Mentionnons que c’est en 2019 que cardinal Ouellet avait officiellement remis sa démission, ayant atteint l’âge de 75 ans – l’âge de la retraite obligatoire pour tout évêque. Le pape François n’avait toutefois pas accepté sa renonciation et avait prolongé son mandat à la tête du dicastère pour les Évêques.
Affaires judiciaires
La démission du cardinal Marc Ouellet a été acceptée alors que son nom était mentionné dans deux plaintes pour inconduite sexuelle ou comportement inapproprié dont le pape François a pris connaissance en septembre 2020 et en janvier 2021. L’ex-archevêque de Québec a toujours nié « avoir commis tout comportement répréhensible ».
En décembre 2022, le cardinal Marc Ouellet annonce qu’il poursuit une ex-agente de pastorale pour propos diffamatoires. Il affirme que le 16 août 2022, cette femme, connue par la seule initiale F, aurait porté contre lui des accusations d’agressions sexuelles dans le cadre de l’action collective contre l’archidiocèse de Québec.
« Pour un membre du clergé, une allégation d’agression ou d’inconduite sexuelle est la pire tache qu’on puisse avoir à son dossier », écrivent les avocats du cardinal Ouellet qui ajoutent que la « réputation à l’international » du cardinal « est donc sérieusement entachée par ces fausses allégations ». Depuis le dépôt de l’action collective, le cardinal vit « une angoisse psychologique importante », indiquent aussi ses avocats.
Pour cette « atteinte importante à sa réputation », une somme de 100 000 $ est réclamée à titre de dommages compensatoires. Si le cardinal obtient gain de cause, cette somme « sera versée au profit de la lutte contre les abus sexuels subis par les Autochtones du Canada », insistent ses avocats.
En juin 2023, les avocats qui défendent Paméla Groleau – celle qui était connue par l’initiale F et qui a quitté son anonymat en janvier 2023 – indiquent qu’ils ont reçu deux autres plaintes contre le cardinal. Les deux victimes alléguées entendent témoigner lors du procès en diffamation. (Voir Affaire Marc Ouellet: d’autres gestes inappropriés révélés.)
En France, le cardinal Ouellet est poursuivi par une religieuse qu’il aurait expulsée « sans motif » de son ordre, les Dominicaines du Saint-Esprit, après 34 ans de vie consacrée. Le tribunal judiciaire de Lorient donne raison à la religieuse le 3 avril 2024 et condamne le cardinal, sa congrégation et les deux visiteurs apostoliques nommés par le Vatican à lui verser conjointement 202 400 euros (près de 300 000 $) pour préjudices matériels et moraux. Le cardinal était même condamné à verser la moitié de cette somme, qu’il y ait appel ou non de cette décision judiciaire, avait expliqué l’avocate de la religieuse à Présence.

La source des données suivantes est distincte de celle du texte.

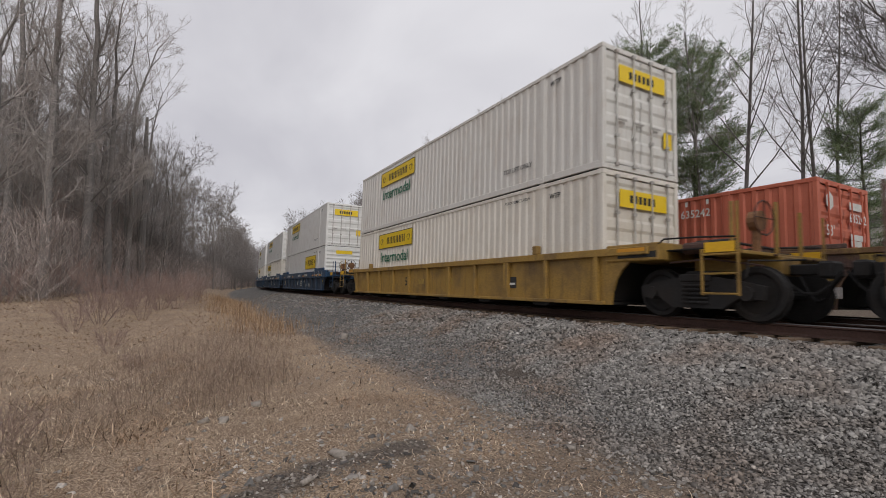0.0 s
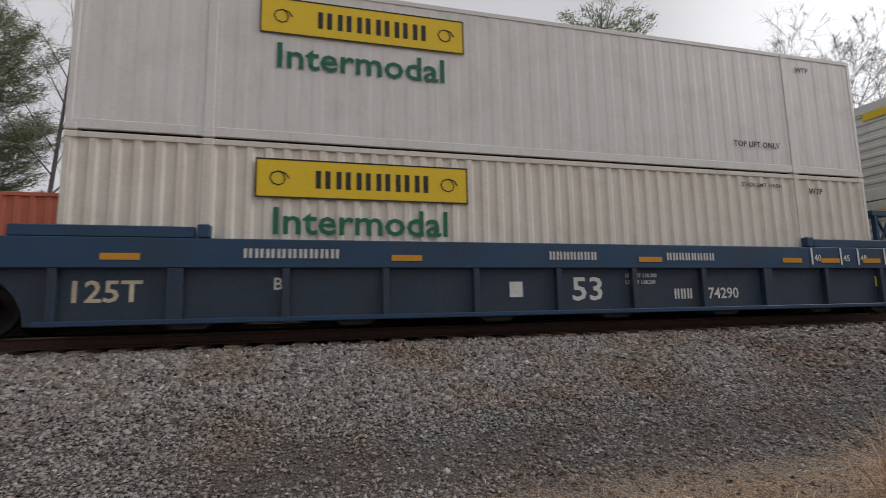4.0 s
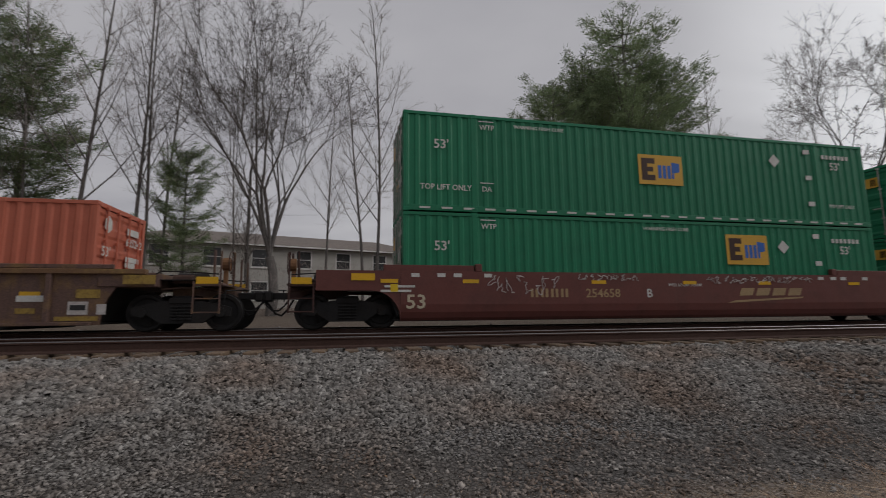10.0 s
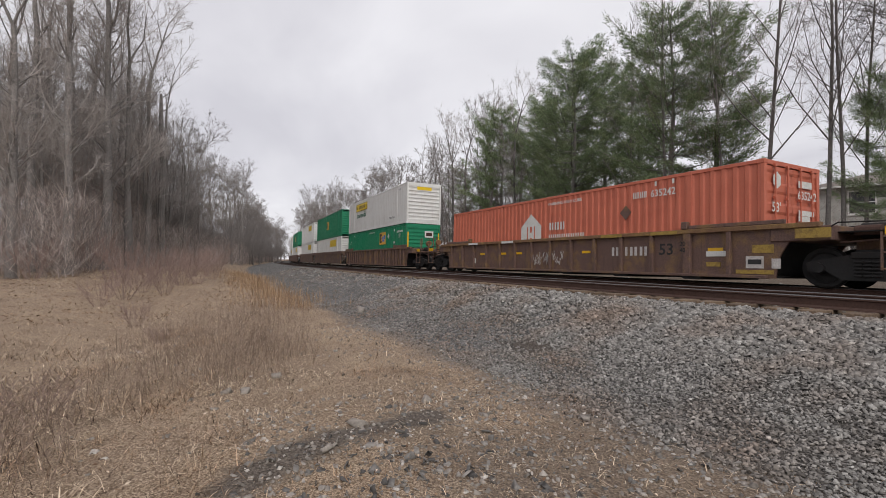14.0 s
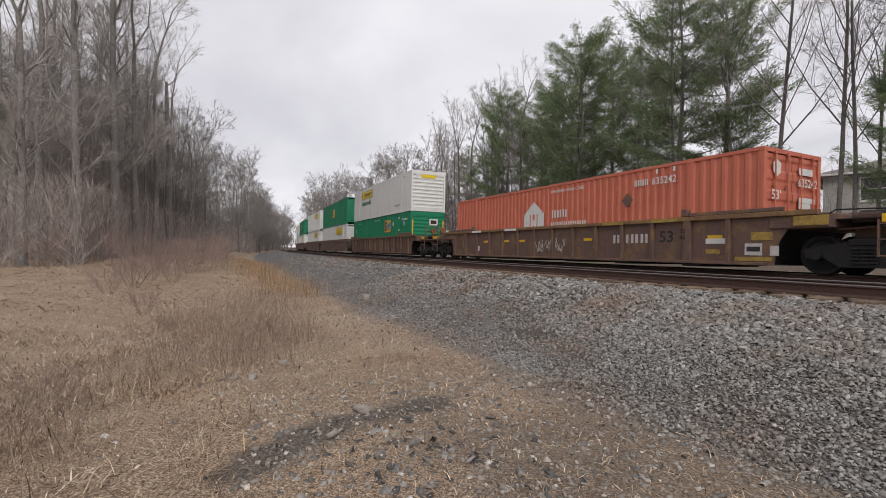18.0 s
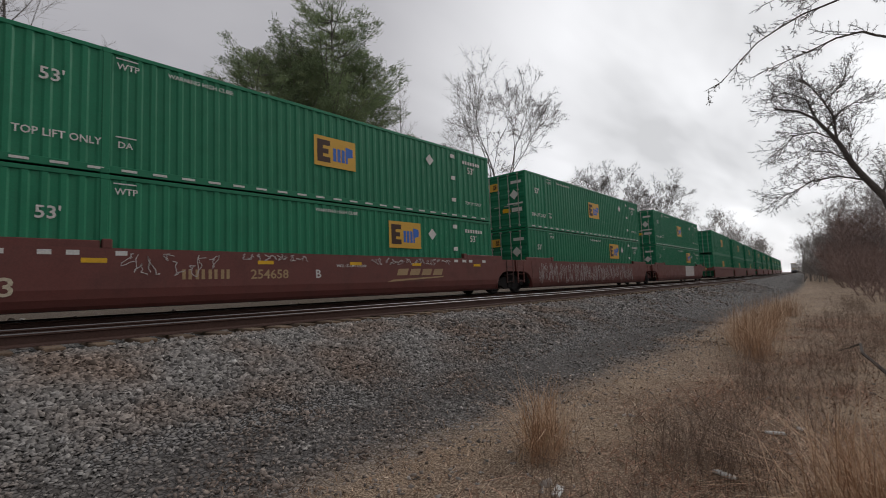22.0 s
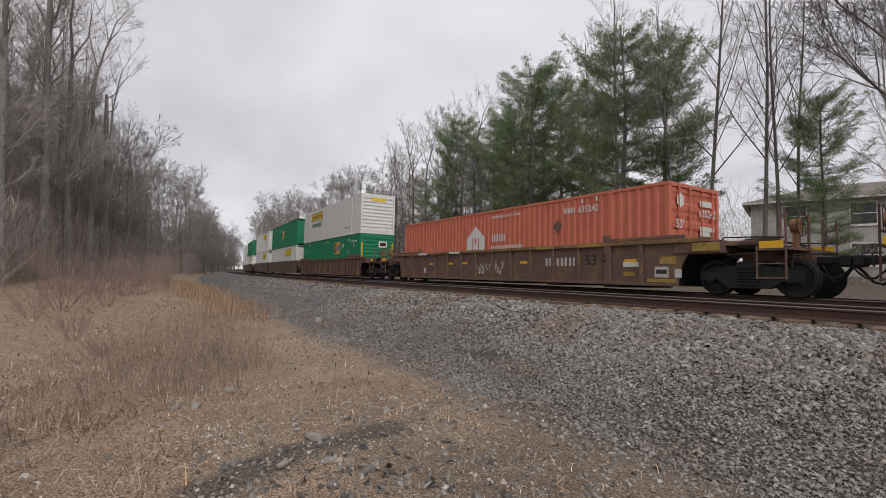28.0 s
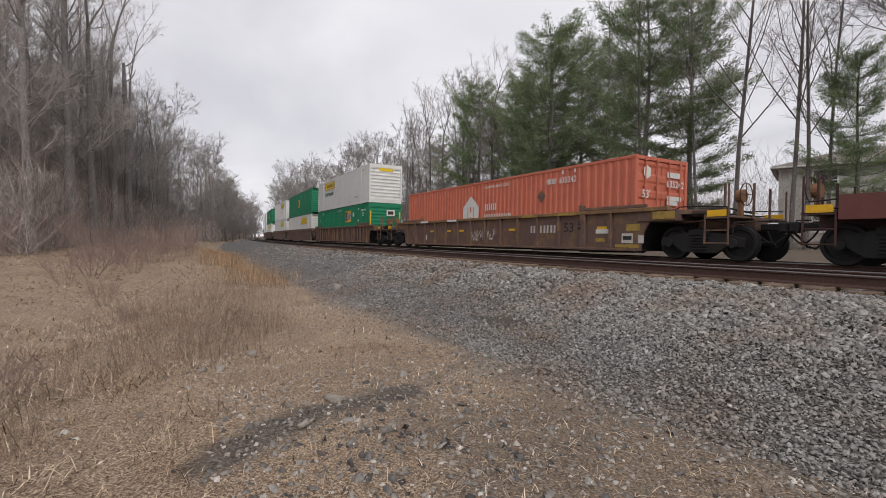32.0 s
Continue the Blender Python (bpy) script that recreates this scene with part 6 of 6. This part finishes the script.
def fallen_leaves(label, x, y, size, gen):
    """Dry leaves lying at all angles: two bent halves each."""
    n = len(x)
    a = gen.uniform(0, 2 * np.pi, n)
    u = np.stack([np.cos(a), np.sin(a), gen.normal(0, 0.25, n)], 1) * size[:, None]
    w = np.stack([-np.sin(a), np.cos(a), gen.normal(0, 0.2, n)], 1) * (size * gen.uniform(0.4, 0.75, n))[:, None]
    c = np.stack([x, y, surface_z(x, y) + gen.uniform(0.012, 0.05, n)], 1)
    curl = np.array([0, 0, 1.0]) * (size * gen.uniform(0.1, 0.5, n))[:, None]
    v = np.stack([c - u, c + u, c + w + curl, c - w + curl], 1).reshape(-1, 3)
    me = bpy.data.meshes.new("fallen_leaves")
    me.vertices.add(4 * n)
    me.vertices.foreach_set("co", v.ravel())
    k = 4 * np.arange(n)
    me.loops.add(6 * n)
    me.loops.foreach_set("vertex_index", np.stack([k, k + 1, k + 2, k + 1, k, k + 3], 1).ravel())
    me.polygons.add(2 * n)
    me.polygons.foreach_set("loop_start", np.arange(0, 6 * n, 3))
    me.materials.append(LEAF)
    me.update(calc_edges=True)
    return tagged(new("fallen_leaves", me), label, "leaves", kind="stuff")


def build_grass():
    gen = np.random.default_rng(6)

    def ring(count, r0, r1):
        r = np.sqrt(gen.uniform(r0 * r0, r1 * r1, count))
        a = gen.uniform(0, 2 * np.pi, count)
        x, y = r * np.cos(a), r * np.sin(a)
        keep = grassy(x, y) & (y > -0.45 * np.abs(x) - 0.8)
        return x[keep], y[keep]

    for count, r0, r1, h0, h1, w in ((135000, 1.8, 7, 0.04, 0.12, 0.003), (80000, 6.5, 18, 0.05, 0.18, 0.007), (90000, 13, 46, 0.03, 0.11, 0.016)):
        x, y = ring(count, r0, r1)
        blades("dry_grass", "short flattened dry winter grass", FIELD if r1 > 20 else STRAW, x, y, gen.uniform(h0, h1, len(x)) * np.where(gen.random(len(x)) < 0.75, 0.55, 1.0), gen.uniform(0.5, 3.2, len(x)), gen.uniform(0.6, 1.3, len(x)) * w, gen)

    def tuft(name, label, mat, spots, each, h0, h1, spread, lean, w, least=0.05):
        xs, ys, hs = [], [], []
        for x, y, s in spots:
            k = int(each * s)
            xs.append(x + gen.normal(0, spread * s, k)), ys.append(y + gen.normal(0, spread * s, k)), hs.append(gen.uniform(h0, h1, k) * (0.6 + 0.4 * s))
        x, y, h = np.concatenate(xs), np.concatenate(ys), np.concatenate(hs)
        blades(name, label, mat, x, y, h, gen.uniform(least, lean, len(x)), gen.uniform(0.6, 1.2, len(x)) * w, gen)

    def weeds(label, mat, spots, each, h0, h1, spread, w):
        """Dry weeds: a leaning stalk with forked side shoots."""
        b_, w_, r_ = [], [], []
        for x, y, s in spots:
            k = int(each * s)
            px, py = x + gen.normal(0, spread * s, k), y + gen.normal(0, spread * s, k)
            h = gen.uniform(h0, h1, k) * (0.6 + 0.4 * s)
            base = np.stack([px, py, surface_z(px, py) - 0.01], 1)
            up = np.stack([gen.normal(0, 0.22, k), gen.normal(0, 0.22, k), np.ones(k)], 1) * h[:, None]
            b_.append(base), w_.append(up), r_.append(np.full(k, w))
            for _ in range(6):
                q = gen.uniform(0.25, 0.95, k)[:, None]
                side = (np.stack([gen.normal(0, 0.55, k), gen.normal(0, 0.55, k), gen.uniform(0.25, 0.9, k)], 1)) * (h * gen.uniform(0.2, 0.5, k))[:, None]
                b_.append(base + up * q), w_.append(side), r_.append(np.full(k, w * 0.62))
        spikes("dry_weeds", label, mat, np.concatenate(b_), np.concatenate(w_), np.concatenate(r_))

    # tall golden grass on the one side of the trees
    tuft("tall_grass", "tall golden dry grass bending over in tufts", GOLD, [(4.0, 0.15, 1.1), (4.25, 0.30, 1.0), (4.1, -0.05, 0.9), (11.7, 2.2, 1.2), (12.6, 2.5, 1.2), (13.6, 2.7, 1.1), (10.6, 2.0, 0.8), (15, 2.6, 1.2), (17, 2.8, 1.2), (3.95, 2.5, 0.6), (4.2, 2.6, 0.6), (19, 3.0, 1.1), (22, 3.0, 1.2)], 300, 0.45, 1.2, 0.16, 1.3, 0.0034)
    tuft("straw_grass", "matted tufts of dry straw-coloured grass", STRAW, [(gen.uniform(4, 14), gen.uniform(-6, -1.2), gen.uniform(0.4, 1.0)) for _ in range(60)], 130, 0.06, 0.26, 0.32, 3.4, 0.0045, 1.2)
    tuft("straw_grass", "matted reddish-brown grass under bare trees", RUSTY, [(2.4 + 22 * gen.random() ** 1.6, gen.uniform(-2.0, 2.3), gen.uniform(0.5, 1.1)) for _ in range(230)], 150, 0.06, 0.24, 0.34, 3.6, 0.004, 1.3)
    tuft("straw_grass", "matted tufts of dry straw-coloured grass", STRAW, [(gen.uniform(-13, -3.5), gen.uniform(-6, 0.2), gen.uniform(0.4, 1.1)) for _ in range(80)], 150, 0.08, 0.34, 0.3, 3.0, 0.0038, 0.7)
    # stiff dark weeds
    weeds("stiff dry dark weeds with forked stems", WEED, [(4.66, 1.36, 1.2), (4.9, 1.6, 1.1), (4.4, 1.1, 1.0), (4.75, 1.15, 1.0), (5.2, 1.3, 1.0), (7.0, 1.3, 1.0), (8.0, 1.5, 1.0), (9.0, 1.7, 1.0), (8.5, 0.8, 1.0), (10, 0.8, 1.1), (11, 1.0, 1.1), (12, 0.6, 1.1), (13.5, 0.6, 1.2), (14.5, 0.2, 1.2), (6.3, 0.7, 0.8), (5.6, -0.3, 0.7), (9.5, -0.4, 0.8), (12.5, -0.8, 1.0), (15.5, -0.3, 1.2), (17.5, 0.6, 1.2), (3.1, 1.9, 0.6), (3.5, 1.5, 0.7), (16, 1.6, 1.2), (19, 1.4, 1.2), (22, 1.2, 1.3), (26, 1.2, 1.4), (30, 1.5, 1.5)], 70, 0.18, 0.62, 0.22, 0.0034)
    spots = [(-7.6, -0.2, 0.9), (-8.2, 0.4, 0.9), (-8.8, 0.9, 1.0), (-9.6, 0.6, 1.1), (-10.4, 1.0, 1.1), (-8.5, -0.6, 1.0), (-9.4, -0.2, 1.0), (-10.8, 0.2, 1.1), (-12, 0.9, 1.1), (-7.2, -0.9, 0.9), (-5.6, -1.7, 0.9), (-5.2, -2.1, 0.9), (-6.3, -1.6, 0.9), (-11.5, -0.8, 1.1), (-13, 0, 1.2), (-14, 1.4, 1.2), (-7.9, 1.2, 0.7), (-7.0, 0.6, 0.7), (-12.6, 1.8, 1.0), (-4.9, -1.6, 0.9), (-5.0, -1.9, 1.0), (-4.6, -1.3, 0.7), (-8.4, 1.0, 0.8), (-9.2, 1.4, 0.8), (-7.5, 0.3, 0.8)]
    weeds("stiff dry dark weeds in the field", WEED, spots, 75, 0.2, 0.62, 0.42, 0.0042)
    tuft("tall_grass", "brown tall grass along the gravel", FIELD, [(-16 - 2.2 * k, 2.6 + 0.05 * k + gen.uniform(-0.6, 0.6), 1.2) for k in range(14)], 240, 0.25, 0.65, 0.6, 0.9, 0.006)
    # leaves blown into the grass, and the deeper litter before the woods
    r, a = 2.0 + 17 * gen.random(9000) ** 1.3, gen.uniform(0, 2 * np.pi, 9000)
    x, y = r * np.cos(a), r * np.sin(a)
    keep = grassy(x, y) & (y > -0.5 * np.abs(x) - 0.8)
    fallen_leaves("brown dry leaves scattered in the grass", x[keep], y[keep], gen.uniform(0.008, 0.026, int(keep.sum())), gen)
    x = gen.uniform(-46, -15, 9000)
    x, y = by_line(x, gen.uniform(-22, -5.4, 9000))
    fallen_leaves("brown leaf litter before the wood", x, y, gen.uniform(0.02, 0.055, 9000), gen)


def build_shrubs():
    rnd = random.Random(31)
    protos = [tree_proto("bare reddish shrub with many thin stems", 600 + k, SHRUB_PLAN, 2.0, 0.016, stems=12, fan=0.6, finest=0.006, bark=TWIG_RED, twig=TWIG_RED, group="bare shrubs in the field", category="shrub") for k in range(3)]
    for yaw, d, sc in ((97, 21, 0.7), (95.5, 24, 0.8), (93.5, 23, 0.75), (92, 26, 0.9), (90.5, 25, 0.8), (94.5, 29, 1.0), (91, 31, 1.0), (97.5, 30, 1.0), (88.8, 33, 0.9), (99, 19, 0.5), (96, 14.5, 0.35), (89, 28, 0.7), (100, 34, 1.2), (104, 30, 1.0), (103.5, 6.5, 0.28), (94, 11.5, 0.25), (-93, 18, 0.6), (-91, 22, 0.8), (-90.5, 30, 1.1), (-92.5, 27, 0.9), (-89, 34, 1.3), (-88, 40, 1.5), (-94, 16, 0.45), (-88.5, 50, 1.9), (-87, 60, 2.3), (-89.5, 44, 1.5), (-86.5, 75, 2.6), (-87.5, 66, 2.4)):
        ob = plant(protos[rnd.randrange(3)], *polar(yaw, d), sc, rnd=rnd)
    # a fallen branch and litter in the grass
    b = Shape()
    b.tube([(9.9, 0.2, 0), (10.6, 0.5, 0.25), (11.4, 0.55, 0.3), (12.1, 0.9, 0.1)], [0.03, 0.025, 0.02, 0.01], 5)
    b.v = [(x, y, z + ground_z(x, y) + 0.06) for x, y, z in b.v]
    tagged(part("fallen_branch", b, DARK_BARK), "dark fallen branch lying in weeds", "branch")
    for x, y, a in ((3.45, 2.05, 0.3), (4.55, 1.15, 1.2), (5.9, 1.0, 2.0)):
        s = Shape().chamfer(-0.09, 0.09, -0.035, 0.035, 0.0, 0.025, 0.006)
        tagged(part("litter", s, PALE, at=Matrix.Translation((x, y, ground_z(x, y) + 0.015)) @ Matrix.Rotation(a, 4, "Z") @ Matrix.Rotation(0.15, 4, "X")), "crumpled pale scrap of litter in dry grass", "litter", "scraps of litter")


build_stones()
build_grass()
build_shrubs()


# ---- what moves ----
def far_rows(u, lift):
    m = Matrix.Translation((0, 0, lift or 0))
    return [(t, on_track(u + s, 1) @ m) for t, s in FAR_S]


def near_rows(u, lift):
    """The passing train keeps its speed all along."""
    m = Matrix.Translation((0, 0, lift or 0))
    return [(k, on_track(u + float(np.interp(k, [t for t, _ in NEAR_S], [q for _, q in NEAR_S])), 0) @ m) for k in range(33)]


def motions():
    for ob, u, track, lift in MOVING:
        walk(ob, far_rows(u, lift) if track else near_rows(u, lift))
    # the wheels of the waiting train that can be seen to roll as it creeps
    for wheel, m, turn in TURNING:
        walk(wheel, [(k, m @ Matrix.Rotation(turn * float(np.interp(k, [t for t, _ in FAR_S], [q for _, q in FAR_S])) / WHEEL_R, 4, "Y")) for k in range(33)])


motions()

Dix jours plus tard, le Vatican annonce qu’une note verbale a été présentée à l’ambassade de France près le Saint-Siège. En se mêlant de la « discipline interne » d’un institut religieux, la justice française « pourrait avoir donné lieu à une grave violation des droits fondamentaux à la liberté religieuse et à la liberté d’association des fidèles catholiques », indique-t-on. (Voir Le Vatican déplore une « grave violation » de la liberté religieuse.)